One magazine emerged from this effervescence, Les Inrockuptibles, a fusion of several independent magazines. Black and White (the real colour of 1980’s Paris), with a lot of « white pages ». Very, very, very into the world of New Order. In fact, when the magazine completely changed several years after, people would say they wanted to erase their « New Order » esthetic for something more diverse, less “ white ”. White people always have a strange way not to talk about racial issues and to find solutions by themselves to the problems they define by themselves.
A beautiful and glossy Black and White magazine, plenty of beautiful pictures, well written articles mostly about Brit Pop and electro-Pop, Les Inrockuptibles. The new version has simply no style, and since then, in France, we are obliged to read British magazines if we want to read something beautiful… The old version was a timid hope that we could do something beautiful and intelligent.
There might be a finkelkrautization of France, after all…
On the bright side of my generation, there is this incredible energy, this creativity of a decade, it’s modest hope, not of a revolution, but of tangible changes we could make.
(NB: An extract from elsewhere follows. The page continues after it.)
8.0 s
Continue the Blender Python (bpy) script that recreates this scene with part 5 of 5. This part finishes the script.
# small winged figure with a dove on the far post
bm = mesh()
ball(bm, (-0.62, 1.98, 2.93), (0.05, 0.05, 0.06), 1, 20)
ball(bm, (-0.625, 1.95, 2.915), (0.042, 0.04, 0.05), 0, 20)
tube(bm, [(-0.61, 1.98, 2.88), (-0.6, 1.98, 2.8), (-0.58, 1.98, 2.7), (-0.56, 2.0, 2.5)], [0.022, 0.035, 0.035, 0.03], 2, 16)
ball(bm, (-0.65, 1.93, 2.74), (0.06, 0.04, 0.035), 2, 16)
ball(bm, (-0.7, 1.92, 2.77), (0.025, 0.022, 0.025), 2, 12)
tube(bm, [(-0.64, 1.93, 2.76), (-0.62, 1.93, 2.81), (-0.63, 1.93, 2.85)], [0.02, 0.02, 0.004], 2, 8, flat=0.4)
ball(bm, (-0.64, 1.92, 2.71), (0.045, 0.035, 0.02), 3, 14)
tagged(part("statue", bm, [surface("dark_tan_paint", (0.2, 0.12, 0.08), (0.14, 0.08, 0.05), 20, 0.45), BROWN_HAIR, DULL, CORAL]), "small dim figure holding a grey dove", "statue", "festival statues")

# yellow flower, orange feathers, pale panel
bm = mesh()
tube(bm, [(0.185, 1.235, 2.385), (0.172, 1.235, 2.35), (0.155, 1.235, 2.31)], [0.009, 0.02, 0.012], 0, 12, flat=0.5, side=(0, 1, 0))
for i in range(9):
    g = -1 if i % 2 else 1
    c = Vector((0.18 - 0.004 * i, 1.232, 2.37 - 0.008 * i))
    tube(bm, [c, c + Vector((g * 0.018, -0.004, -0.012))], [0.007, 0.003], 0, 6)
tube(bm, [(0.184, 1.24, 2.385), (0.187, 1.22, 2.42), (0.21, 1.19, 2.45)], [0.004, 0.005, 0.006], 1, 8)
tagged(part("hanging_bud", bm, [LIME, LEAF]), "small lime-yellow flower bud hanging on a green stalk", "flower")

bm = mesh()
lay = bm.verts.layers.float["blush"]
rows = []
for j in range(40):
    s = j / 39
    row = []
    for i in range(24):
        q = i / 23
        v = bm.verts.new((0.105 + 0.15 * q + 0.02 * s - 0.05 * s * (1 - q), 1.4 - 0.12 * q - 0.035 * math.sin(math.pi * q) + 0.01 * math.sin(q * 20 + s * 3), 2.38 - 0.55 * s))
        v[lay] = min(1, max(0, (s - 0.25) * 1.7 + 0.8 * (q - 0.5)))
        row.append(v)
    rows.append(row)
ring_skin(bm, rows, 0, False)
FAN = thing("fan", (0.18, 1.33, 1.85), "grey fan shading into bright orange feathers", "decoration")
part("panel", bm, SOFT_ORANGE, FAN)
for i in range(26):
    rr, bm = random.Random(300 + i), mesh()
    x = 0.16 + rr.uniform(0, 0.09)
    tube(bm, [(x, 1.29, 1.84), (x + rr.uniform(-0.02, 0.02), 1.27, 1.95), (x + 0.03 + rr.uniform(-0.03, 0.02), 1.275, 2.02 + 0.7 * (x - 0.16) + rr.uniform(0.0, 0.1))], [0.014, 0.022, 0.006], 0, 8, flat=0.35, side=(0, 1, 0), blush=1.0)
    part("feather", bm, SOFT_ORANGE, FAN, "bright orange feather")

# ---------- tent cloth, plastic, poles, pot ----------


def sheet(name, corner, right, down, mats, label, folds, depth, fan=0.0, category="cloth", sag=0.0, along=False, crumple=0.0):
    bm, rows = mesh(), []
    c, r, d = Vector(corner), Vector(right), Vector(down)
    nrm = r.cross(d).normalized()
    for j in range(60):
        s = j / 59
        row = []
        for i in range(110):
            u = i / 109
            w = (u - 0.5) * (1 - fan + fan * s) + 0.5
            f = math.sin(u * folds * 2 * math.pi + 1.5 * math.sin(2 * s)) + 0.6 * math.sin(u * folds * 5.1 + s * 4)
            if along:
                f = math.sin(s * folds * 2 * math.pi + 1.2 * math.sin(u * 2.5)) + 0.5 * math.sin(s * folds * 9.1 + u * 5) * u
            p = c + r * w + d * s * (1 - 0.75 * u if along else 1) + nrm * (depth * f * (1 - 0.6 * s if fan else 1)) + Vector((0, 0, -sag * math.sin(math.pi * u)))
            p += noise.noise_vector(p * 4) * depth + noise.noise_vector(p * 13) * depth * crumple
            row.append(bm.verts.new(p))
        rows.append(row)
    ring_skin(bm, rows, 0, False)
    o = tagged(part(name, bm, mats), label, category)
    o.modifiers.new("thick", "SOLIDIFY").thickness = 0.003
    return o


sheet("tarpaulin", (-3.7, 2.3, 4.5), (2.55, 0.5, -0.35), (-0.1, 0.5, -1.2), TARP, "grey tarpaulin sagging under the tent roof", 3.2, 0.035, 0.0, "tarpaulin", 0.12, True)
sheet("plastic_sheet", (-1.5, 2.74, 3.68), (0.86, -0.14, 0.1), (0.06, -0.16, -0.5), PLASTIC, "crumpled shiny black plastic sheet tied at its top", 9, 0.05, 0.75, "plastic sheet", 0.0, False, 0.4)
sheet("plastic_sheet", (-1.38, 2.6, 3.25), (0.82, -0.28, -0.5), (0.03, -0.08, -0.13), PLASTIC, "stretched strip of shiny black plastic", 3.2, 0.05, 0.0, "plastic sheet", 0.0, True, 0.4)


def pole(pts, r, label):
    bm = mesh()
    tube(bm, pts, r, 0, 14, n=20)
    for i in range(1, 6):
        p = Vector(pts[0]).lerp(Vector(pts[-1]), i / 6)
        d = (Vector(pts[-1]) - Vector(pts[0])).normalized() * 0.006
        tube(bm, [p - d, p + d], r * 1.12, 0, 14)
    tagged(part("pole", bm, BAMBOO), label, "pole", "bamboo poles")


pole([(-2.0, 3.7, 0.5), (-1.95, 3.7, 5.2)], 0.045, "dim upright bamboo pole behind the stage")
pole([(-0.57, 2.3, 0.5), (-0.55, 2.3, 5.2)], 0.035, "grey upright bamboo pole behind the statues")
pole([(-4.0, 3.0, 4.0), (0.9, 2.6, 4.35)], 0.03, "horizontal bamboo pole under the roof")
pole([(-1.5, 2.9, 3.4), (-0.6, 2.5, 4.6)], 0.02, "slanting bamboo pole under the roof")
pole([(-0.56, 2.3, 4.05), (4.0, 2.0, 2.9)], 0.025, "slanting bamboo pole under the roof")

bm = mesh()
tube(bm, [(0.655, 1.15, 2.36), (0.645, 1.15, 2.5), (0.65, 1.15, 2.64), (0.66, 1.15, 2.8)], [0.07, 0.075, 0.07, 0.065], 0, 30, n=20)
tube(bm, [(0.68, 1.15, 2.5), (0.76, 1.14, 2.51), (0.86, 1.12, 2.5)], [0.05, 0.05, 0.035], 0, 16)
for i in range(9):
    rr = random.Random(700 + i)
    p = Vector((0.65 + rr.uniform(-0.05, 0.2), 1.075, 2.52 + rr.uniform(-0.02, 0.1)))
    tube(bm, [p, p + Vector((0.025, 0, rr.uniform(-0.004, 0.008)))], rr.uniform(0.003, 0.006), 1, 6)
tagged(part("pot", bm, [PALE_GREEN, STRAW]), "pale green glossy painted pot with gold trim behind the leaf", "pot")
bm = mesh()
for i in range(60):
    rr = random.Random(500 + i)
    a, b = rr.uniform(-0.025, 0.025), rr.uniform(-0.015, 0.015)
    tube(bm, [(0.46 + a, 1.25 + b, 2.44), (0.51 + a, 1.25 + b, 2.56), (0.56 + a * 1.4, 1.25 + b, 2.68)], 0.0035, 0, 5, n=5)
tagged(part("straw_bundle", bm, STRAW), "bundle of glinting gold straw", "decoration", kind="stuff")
An energy which would explain the incredible success of Act Up Paris when HIV started to be an issue, an organisation which members always mixed messages with a sense of aesthetics. Act Up was clean.
On the bright side, there is this beautiful peace of pop, True Faith, released in 1986, the total resurrection of the band.
In the UK, you can listen to pop with pleasure, and then go to The Prom listen to a recital by Emma Kirkby and Anthony Rooley before ending the night completely queer at G.A.Y. It is not a big deal, pleasures are different. In France, we are back to this incredible separation between a good culture and a bad culture. Guess who wins?
People like me don’t leave France because of taxes. We leave France because the moderns lost. Because Finkelkraut won. The dark side of France… God save the queen, and fuck Finkelkraut!